Rajesh V. Srivastava and Thomas Tang

In an ongoing War for Talent, what are the intangible and tangible return on investments (ROIs) for boundary-spanning employees? This study aims to develop a formative structural…

1498

Abstract

Purpose

In an ongoing War for Talent, what are the intangible and tangible return on investments (ROIs) for boundary-spanning employees? This study aims to develop a formative structural equation model (SEM) of the Matthew effect in talent. management.

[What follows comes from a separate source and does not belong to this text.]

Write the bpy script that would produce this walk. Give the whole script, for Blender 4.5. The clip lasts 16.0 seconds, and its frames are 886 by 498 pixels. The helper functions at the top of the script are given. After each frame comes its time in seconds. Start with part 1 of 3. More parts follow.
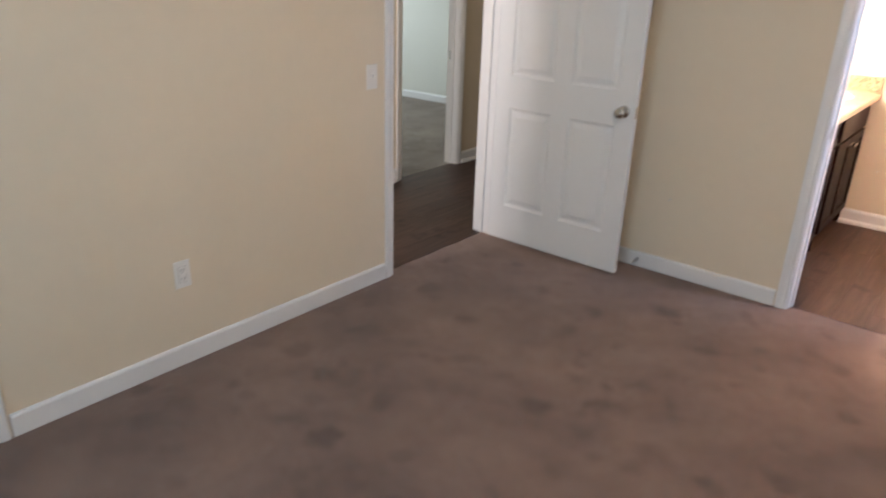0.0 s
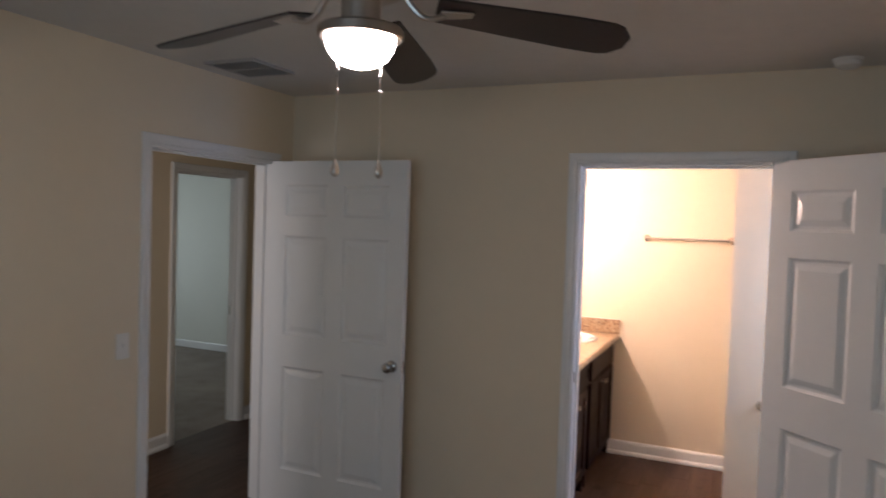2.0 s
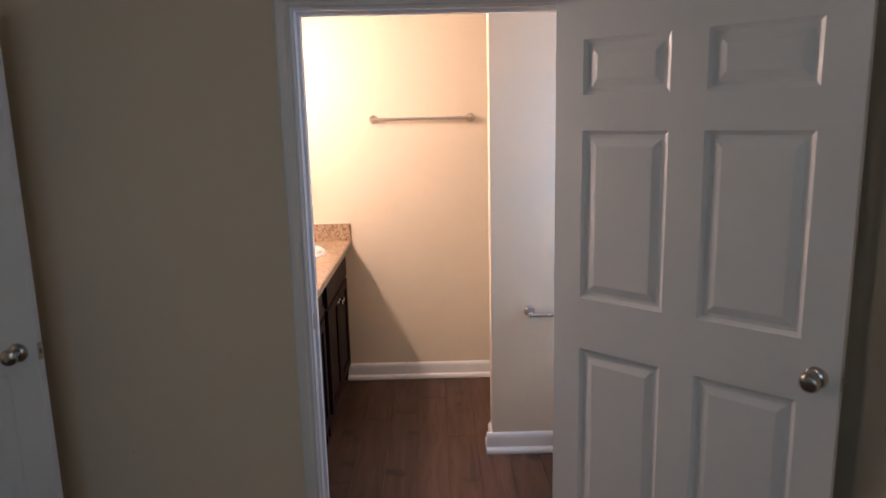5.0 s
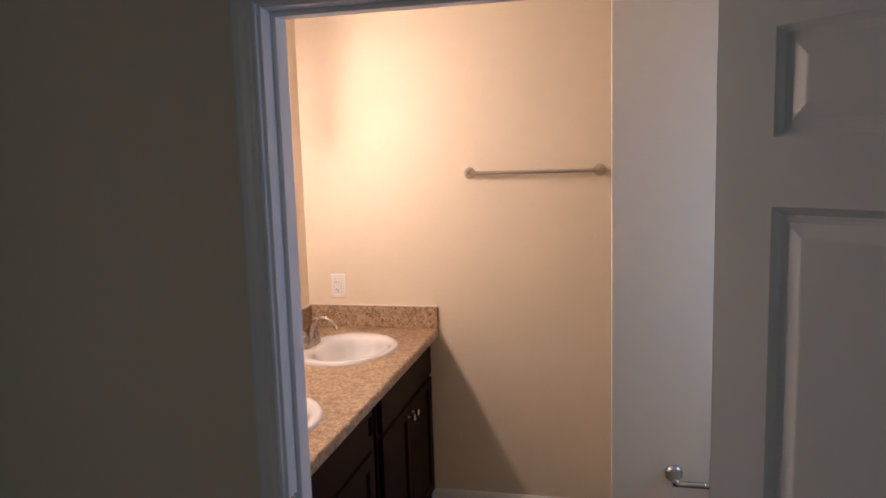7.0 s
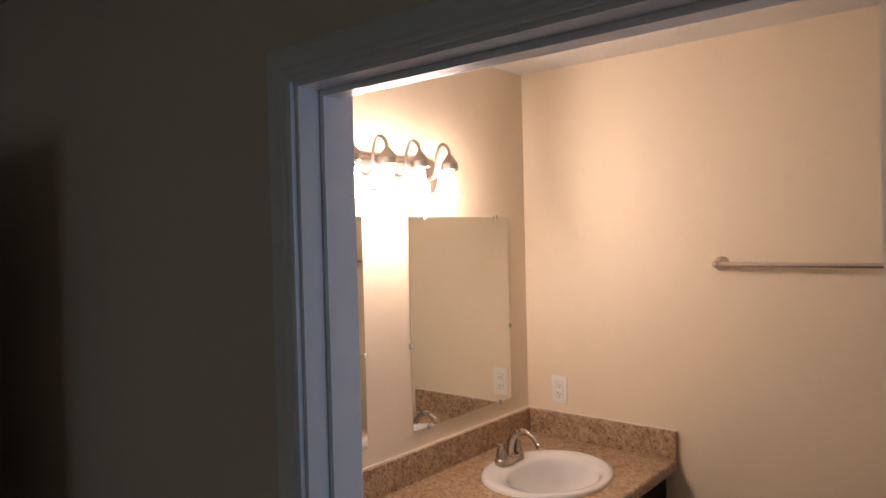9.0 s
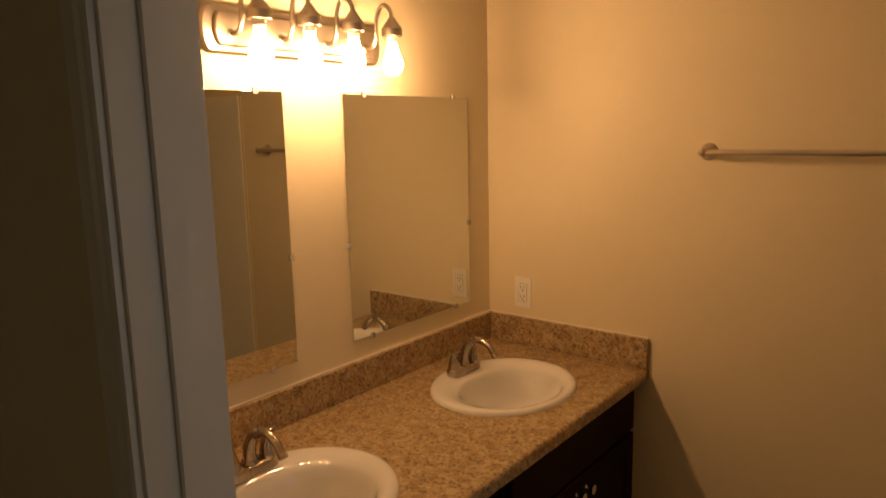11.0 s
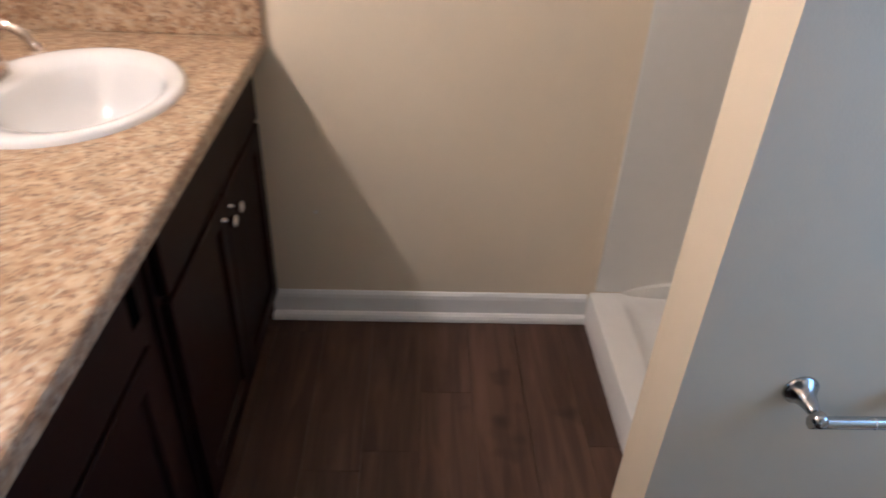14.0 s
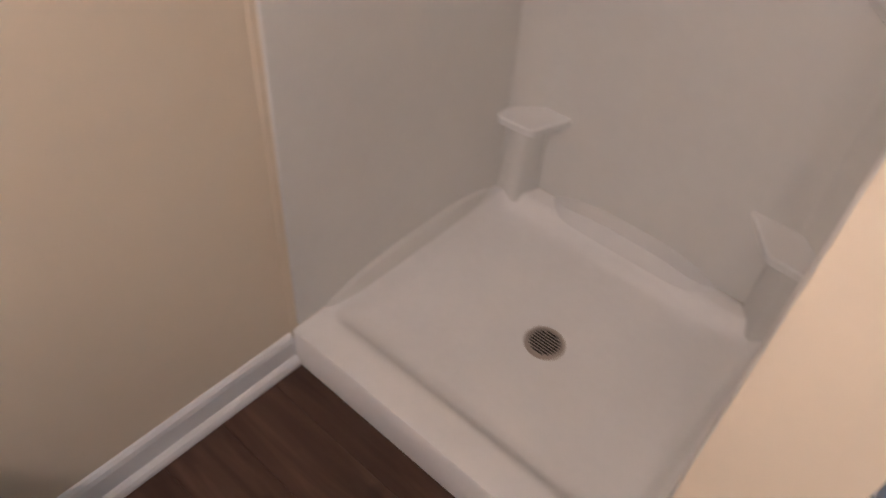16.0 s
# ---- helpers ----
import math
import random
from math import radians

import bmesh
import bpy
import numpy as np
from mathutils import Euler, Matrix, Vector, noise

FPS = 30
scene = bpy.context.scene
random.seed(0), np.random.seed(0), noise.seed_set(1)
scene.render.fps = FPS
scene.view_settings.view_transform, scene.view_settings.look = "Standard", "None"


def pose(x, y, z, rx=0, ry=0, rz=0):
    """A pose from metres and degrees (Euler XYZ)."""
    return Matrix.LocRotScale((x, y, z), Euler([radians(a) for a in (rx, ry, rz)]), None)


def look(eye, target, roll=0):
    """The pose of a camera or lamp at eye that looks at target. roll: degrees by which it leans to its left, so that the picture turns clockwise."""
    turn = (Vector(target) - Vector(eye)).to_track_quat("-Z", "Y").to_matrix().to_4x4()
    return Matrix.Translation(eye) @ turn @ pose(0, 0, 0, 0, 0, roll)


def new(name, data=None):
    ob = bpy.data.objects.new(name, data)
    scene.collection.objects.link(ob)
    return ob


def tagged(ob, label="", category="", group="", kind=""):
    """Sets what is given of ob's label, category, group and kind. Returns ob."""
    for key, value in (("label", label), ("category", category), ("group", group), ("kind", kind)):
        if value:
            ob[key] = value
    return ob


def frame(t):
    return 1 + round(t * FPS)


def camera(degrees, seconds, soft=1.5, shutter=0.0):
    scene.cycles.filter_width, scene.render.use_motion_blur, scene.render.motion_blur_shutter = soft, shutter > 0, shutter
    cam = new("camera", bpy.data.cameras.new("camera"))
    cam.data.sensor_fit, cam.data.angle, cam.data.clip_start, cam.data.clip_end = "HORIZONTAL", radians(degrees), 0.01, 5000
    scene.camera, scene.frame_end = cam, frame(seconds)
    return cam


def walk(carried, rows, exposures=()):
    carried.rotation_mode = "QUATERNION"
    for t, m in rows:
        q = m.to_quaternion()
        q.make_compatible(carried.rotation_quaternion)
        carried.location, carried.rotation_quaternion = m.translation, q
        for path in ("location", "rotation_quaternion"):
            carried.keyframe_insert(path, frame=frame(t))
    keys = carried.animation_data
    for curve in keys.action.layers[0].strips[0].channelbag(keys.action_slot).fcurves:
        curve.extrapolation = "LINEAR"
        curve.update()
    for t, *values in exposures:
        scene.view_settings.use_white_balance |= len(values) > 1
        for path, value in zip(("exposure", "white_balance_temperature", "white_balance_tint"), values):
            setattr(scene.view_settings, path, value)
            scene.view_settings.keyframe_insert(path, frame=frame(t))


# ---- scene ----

Design/methodology/approach

This study develops a formative SEM theoretical model. Training and development (T&D) are the two antecedents of the latent construct – talent management strategy (TMS). This study frames the latent construct (TMS) in the proximal context of reducing burnout (cynicism and inefficacy), the distal context of subjective and intangible outcomes (job and life satisfaction) and the omnibus context of objective, tangible and financial rewards (the sales commission). The study collected data from multiple sources – objective sales commission from personnel records and subjective survey data from 512 sales employees.

Findings

The empirical discoveries support the theory. Both T&D contribute significantly to the TMS, which reduces burnout in the immediate context. TMS enhances job satisfaction more than life satisfaction in the distal context. TMS significantly and indirectly improves boundary spanners’ sales commission in the omnibus context via life satisfaction, but not job satisfaction. The model prevails for the whole sample, men, but not women.

Practical implications

Our discoveries offer practical implications for the Matthew effect in talent management: policymakers must cultivate T&D, develop TMS, facilitate the spillover effect from job satisfaction to life satisfaction, concentrate on the meaning in their lives and take their mind off money. TMS ultimately helps ignite these boundary spanners’ sales commission and their organization’s bottom line and financial health. The rich get richer.

Originality/value

It is life satisfaction (not job satisfaction) that excites boundary-spanning employees’ high level of sales commission. Our model prevails for the whole sample and men, but not for women. Job satisfaction spills over to life satisfaction for the entire sample, for men, but not for women. The results reveal gender differences.